- TO BE DONE: Retype the data below without altering anything.

======== SUPPLIED MATERIAL

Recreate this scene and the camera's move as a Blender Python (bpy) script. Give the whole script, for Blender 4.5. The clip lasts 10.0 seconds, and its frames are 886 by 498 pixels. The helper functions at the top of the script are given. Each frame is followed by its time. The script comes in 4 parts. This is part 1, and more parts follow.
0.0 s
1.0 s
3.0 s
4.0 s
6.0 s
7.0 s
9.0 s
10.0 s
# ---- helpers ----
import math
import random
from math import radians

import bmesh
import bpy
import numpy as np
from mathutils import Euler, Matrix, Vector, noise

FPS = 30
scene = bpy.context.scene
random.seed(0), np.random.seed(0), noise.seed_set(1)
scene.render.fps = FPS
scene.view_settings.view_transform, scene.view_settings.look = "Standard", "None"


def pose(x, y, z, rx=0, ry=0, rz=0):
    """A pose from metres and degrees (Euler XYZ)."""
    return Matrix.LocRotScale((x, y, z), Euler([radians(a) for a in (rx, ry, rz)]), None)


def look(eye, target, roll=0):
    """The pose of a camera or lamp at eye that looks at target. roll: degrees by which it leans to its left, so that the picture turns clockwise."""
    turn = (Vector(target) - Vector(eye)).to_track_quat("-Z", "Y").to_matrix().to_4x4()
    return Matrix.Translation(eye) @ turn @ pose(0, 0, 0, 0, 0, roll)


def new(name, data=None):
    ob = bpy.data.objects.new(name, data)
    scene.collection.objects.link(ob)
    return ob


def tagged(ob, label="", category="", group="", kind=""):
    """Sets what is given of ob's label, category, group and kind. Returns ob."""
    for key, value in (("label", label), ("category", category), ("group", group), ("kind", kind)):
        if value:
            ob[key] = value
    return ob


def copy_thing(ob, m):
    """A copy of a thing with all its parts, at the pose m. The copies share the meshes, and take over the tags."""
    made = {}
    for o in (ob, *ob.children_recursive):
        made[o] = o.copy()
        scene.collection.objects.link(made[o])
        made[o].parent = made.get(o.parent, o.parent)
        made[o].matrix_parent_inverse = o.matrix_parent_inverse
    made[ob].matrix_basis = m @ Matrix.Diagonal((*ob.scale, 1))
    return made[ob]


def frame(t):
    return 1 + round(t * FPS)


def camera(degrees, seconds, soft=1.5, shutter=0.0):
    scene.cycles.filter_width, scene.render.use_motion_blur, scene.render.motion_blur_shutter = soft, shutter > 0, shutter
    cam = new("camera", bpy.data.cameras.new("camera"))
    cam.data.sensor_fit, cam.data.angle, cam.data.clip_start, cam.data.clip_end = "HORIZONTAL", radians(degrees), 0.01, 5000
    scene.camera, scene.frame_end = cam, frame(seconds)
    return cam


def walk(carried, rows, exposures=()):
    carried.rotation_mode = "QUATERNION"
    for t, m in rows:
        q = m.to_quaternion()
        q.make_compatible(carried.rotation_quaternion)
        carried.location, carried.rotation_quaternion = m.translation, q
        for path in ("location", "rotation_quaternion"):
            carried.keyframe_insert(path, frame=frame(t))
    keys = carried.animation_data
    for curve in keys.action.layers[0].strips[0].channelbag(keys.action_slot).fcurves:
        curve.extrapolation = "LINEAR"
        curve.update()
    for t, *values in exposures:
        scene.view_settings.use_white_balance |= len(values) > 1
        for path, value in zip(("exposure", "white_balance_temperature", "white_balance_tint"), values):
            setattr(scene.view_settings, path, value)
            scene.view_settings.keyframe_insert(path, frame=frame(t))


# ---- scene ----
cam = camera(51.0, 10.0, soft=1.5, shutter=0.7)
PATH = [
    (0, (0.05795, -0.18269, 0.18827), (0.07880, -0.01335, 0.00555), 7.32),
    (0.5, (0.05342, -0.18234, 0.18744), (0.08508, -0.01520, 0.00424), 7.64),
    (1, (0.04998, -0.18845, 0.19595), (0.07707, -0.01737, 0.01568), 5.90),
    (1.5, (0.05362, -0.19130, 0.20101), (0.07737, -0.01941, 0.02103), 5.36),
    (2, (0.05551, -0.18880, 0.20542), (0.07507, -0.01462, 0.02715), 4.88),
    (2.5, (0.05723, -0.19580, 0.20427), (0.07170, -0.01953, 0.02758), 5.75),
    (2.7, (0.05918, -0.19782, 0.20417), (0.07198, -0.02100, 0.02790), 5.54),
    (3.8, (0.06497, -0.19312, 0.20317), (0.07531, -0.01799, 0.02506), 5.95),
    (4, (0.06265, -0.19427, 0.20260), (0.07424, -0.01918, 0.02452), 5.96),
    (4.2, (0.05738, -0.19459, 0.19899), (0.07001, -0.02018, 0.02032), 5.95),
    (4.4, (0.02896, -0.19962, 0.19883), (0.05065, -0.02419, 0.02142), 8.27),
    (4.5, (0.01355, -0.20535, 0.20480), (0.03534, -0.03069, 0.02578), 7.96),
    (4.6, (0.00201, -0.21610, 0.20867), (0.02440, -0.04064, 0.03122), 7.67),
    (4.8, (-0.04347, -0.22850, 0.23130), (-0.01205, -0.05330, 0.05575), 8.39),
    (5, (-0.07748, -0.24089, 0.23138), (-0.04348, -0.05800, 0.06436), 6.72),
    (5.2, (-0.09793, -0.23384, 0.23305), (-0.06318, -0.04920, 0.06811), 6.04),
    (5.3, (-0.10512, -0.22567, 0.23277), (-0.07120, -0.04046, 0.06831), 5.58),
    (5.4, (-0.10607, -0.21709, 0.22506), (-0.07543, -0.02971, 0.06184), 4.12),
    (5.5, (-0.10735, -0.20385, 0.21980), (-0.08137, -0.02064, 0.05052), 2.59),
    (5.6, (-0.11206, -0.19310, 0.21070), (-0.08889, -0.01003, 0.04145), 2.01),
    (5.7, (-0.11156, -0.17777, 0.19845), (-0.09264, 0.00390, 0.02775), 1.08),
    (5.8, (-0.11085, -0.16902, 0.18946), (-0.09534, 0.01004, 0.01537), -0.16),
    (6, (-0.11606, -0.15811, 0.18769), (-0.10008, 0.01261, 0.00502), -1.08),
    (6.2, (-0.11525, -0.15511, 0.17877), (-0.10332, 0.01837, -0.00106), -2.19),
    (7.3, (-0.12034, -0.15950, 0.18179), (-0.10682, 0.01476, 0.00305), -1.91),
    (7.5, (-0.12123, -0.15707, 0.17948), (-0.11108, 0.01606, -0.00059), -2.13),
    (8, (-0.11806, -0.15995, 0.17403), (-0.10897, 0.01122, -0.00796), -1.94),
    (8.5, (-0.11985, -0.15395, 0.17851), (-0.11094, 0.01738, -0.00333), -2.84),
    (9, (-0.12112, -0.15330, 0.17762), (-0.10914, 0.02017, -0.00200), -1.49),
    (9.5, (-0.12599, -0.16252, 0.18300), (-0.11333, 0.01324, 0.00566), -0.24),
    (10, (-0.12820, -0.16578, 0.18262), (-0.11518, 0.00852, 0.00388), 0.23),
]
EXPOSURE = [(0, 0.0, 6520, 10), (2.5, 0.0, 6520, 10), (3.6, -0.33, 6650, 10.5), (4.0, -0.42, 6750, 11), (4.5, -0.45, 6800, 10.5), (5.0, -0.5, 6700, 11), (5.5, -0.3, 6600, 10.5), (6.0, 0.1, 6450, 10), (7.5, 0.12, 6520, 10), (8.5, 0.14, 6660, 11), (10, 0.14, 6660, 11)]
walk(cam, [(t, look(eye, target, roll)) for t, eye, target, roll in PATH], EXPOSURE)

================

- RESULT FOR THIS TASK:
Recreate this scene and the camera's move as a Blender Python (bpy) script. Give the whole script, for Blender 4.5. The clip lasts 10.0 seconds, and its frames are 886 by 498 pixels. The helper functions at the top of the script are given. Each frame is followed by its time. The script comes in 4 parts. This is part 1, and more parts follow.
0.0 s
1.0 s
3.0 s
4.0 s
6.0 s
7.0 s
9.0 s
10.0 s
# ---- helpers ----
import math
import random
from math import radians

import bmesh
import bpy
import numpy as np
from mathutils import Euler, Matrix, Vector, noise

FPS = 30
scene = bpy.context.scene
random.seed(0), np.random.seed(0), noise.seed_set(1)
scene.render.fps = FPS
scene.view_settings.view_transform, scene.view_settings.look = "Standard", "None"


def pose(x, y, z, rx=0, ry=0, rz=0):
    """A pose from metres and degrees (Euler XYZ)."""
    return Matrix.LocRotScale((x, y, z), Euler([radians(a) for a in (rx, ry, rz)]), None)


def look(eye, target, roll=0):
    """The pose of a camera or lamp at eye that looks at target. roll: degrees by which it leans to its left, so that the picture turns clockwise."""
    turn = (Vector(target) - Vector(eye)).to_track_quat("-Z", "Y").to_matrix().to_4x4()
    return Matrix.Translation(eye) @ turn @ pose(0, 0, 0, 0, 0, roll)


def new(name, data=None):
    ob = bpy.data.objects.new(name, data)
    scene.collection.objects.link(ob)
    return ob


def tagged(ob, label="", category="", group="", kind=""):
    """Sets what is given of ob's label, category, group and kind. Returns ob."""
    for key, value in (("label", label), ("category", category), ("group", group), ("kind", kind)):
        if value:
            ob[key] = value
    return ob


def copy_thing(ob, m):
    """A copy of a thing with all its parts, at the pose m. The copies share the meshes, and take over the tags."""
    made = {}
    for o in (ob, *ob.children_recursive):
        made[o] = o.copy()
        scene.collection.objects.link(made[o])
        made[o].parent = made.get(o.parent, o.parent)
        made[o].matrix_parent_inverse = o.matrix_parent_inverse
    made[ob].matrix_basis = m @ Matrix.Diagonal((*ob.scale, 1))
    return made[ob]


def frame(t):
    return 1 + round(t * FPS)


def camera(degrees, seconds, soft=1.5, shutter=0.0):
    scene.cycles.filter_width, scene.render.use_motion_blur, scene.render.motion_blur_shutter = soft, shutter > 0, shutter
    cam = new("camera", bpy.data.cameras.new("camera"))
    cam.data.sensor_fit, cam.data.angle, cam.data.clip_start, cam.data.clip_end = "HORIZONTAL", radians(degrees), 0.01, 5000
    scene.camera, scene.frame_end = cam, frame(seconds)
    return cam


def walk(carried, rows, exposures=()):
    carried.rotation_mode = "QUATERNION"
    for t, m in rows:
        q = m.to_quaternion()
        q.make_compatible(carried.rotation_quaternion)
        carried.location, carried.rotation_quaternion = m.translation, q
        for path in ("location", "rotation_quaternion"):
            carried.keyframe_insert(path, frame=frame(t))
    keys = carried.animation_data
    for curve in keys.action.layers[0].strips[0].channelbag(keys.action_slot).fcurves:
        curve.extrapolation = "LINEAR"
        curve.update()
    for t, *values in exposures:
        scene.view_settings.use_white_balance |= len(values) > 1
        for path, value in zip(("exposure", "white_balance_temperature", "white_balance_tint"), values):
            setattr(scene.view_settings, path, value)
            scene.view_settings.keyframe_insert(path, frame=frame(t))


# ---- scene ----
cam = camera(51.0, 10.0, soft=1.5, shutter=0.7)
PATH = [
    (0, (0.05795, -0.18269, 0.18827), (0.07880, -0.01335, 0.00555), 7.32),
    (0.5, (0.05342, -0.18234, 0.18744), (0.08508, -0.01520, 0.00424), 7.64),
    (1, (0.04998, -0.18845, 0.19595), (0.07707, -0.01737, 0.01568), 5.90),
    (1.5, (0.05362, -0.19130, 0.20101), (0.07737, -0.01941, 0.02103), 5.36),
    (2, (0.05551, -0.18880, 0.20542), (0.07507, -0.01462, 0.02715), 4.88),
    (2.5, (0.05723, -0.19580, 0.20427), (0.07170, -0.01953, 0.02758), 5.75),
    (2.7, (0.05918, -0.19782, 0.20417), (0.07198, -0.02100, 0.02790), 5.54),
    (3.8, (0.06497, -0.19312, 0.20317), (0.07531, -0.01799, 0.02506), 5.95),
    (4, (0.06265, -0.19427, 0.20260), (0.07424, -0.01918, 0.02452), 5.96),
    (4.2, (0.05738, -0.19459, 0.19899), (0.07001, -0.02018, 0.02032), 5.95),
    (4.4, (0.02896, -0.19962, 0.19883), (0.05065, -0.02419, 0.02142), 8.27),
    (4.5, (0.01355, -0.20535, 0.20480), (0.03534, -0.03069, 0.02578), 7.96),
    (4.6, (0.00201, -0.21610, 0.20867), (0.02440, -0.04064, 0.03122), 7.67),
    (4.8, (-0.04347, -0.22850, 0.23130), (-0.01205, -0.05330, 0.05575), 8.39),
    (5, (-0.07748, -0.24089, 0.23138), (-0.04348, -0.05800, 0.06436), 6.72),
    (5.2, (-0.09793, -0.23384, 0.23305), (-0.06318, -0.04920, 0.06811), 6.04),
    (5.3, (-0.10512, -0.22567, 0.23277), (-0.07120, -0.04046, 0.06831), 5.58),
    (5.4, (-0.10607, -0.21709, 0.22506), (-0.07543, -0.02971, 0.06184), 4.12),
    (5.5, (-0.10735, -0.20385, 0.21980), (-0.08137, -0.02064, 0.05052), 2.59),
    (5.6, (-0.11206, -0.19310, 0.21070), (-0.08889, -0.01003, 0.04145), 2.01),
    (5.7, (-0.11156, -0.17777, 0.19845), (-0.09264, 0.00390, 0.02775), 1.08),
    (5.8, (-0.11085, -0.16902, 0.18946), (-0.09534, 0.01004, 0.01537), -0.16),
    (6, (-0.11606, -0.15811, 0.18769), (-0.10008, 0.01261, 0.00502), -1.08),
    (6.2, (-0.11525, -0.15511, 0.17877), (-0.10332, 0.01837, -0.00106), -2.19),
    (7.3, (-0.12034, -0.15950, 0.18179), (-0.10682, 0.01476, 0.00305), -1.91),
    (7.5, (-0.12123, -0.15707, 0.17948), (-0.11108, 0.01606, -0.00059), -2.13),
    (8, (-0.11806, -0.15995, 0.17403), (-0.10897, 0.01122, -0.00796), -1.94),
    (8.5, (-0.11985, -0.15395, 0.17851), (-0.11094, 0.01738, -0.00333), -2.84),
    (9, (-0.12112, -0.15330, 0.17762), (-0.10914, 0.02017, -0.00200), -1.49),
    (9.5, (-0.12599, -0.16252, 0.18300), (-0.11333, 0.01324, 0.00566), -0.24),
    (10, (-0.12820, -0.16578, 0.18262), (-0.11518, 0.00852, 0.00388), 0.23),
]
EXPOSURE = [(0, 0.0, 6520, 10), (2.5, 0.0, 6520, 10), (3.6, -0.33, 6650, 10.5), (4.0, -0.42, 6750, 11), (4.5, -0.45, 6800, 10.5), (5.0, -0.5, 6700, 11), (5.5, -0.3, 6600, 10.5), (6.0, 0.1, 6450, 10), (7.5, 0.12, 6520, 10), (8.5, 0.14, 6660, 11), (10, 0.14, 6660, 11)]
walk(cam, [(t, look(eye, target, roll)) for t, eye, target, roll in PATH], EXPOSURE)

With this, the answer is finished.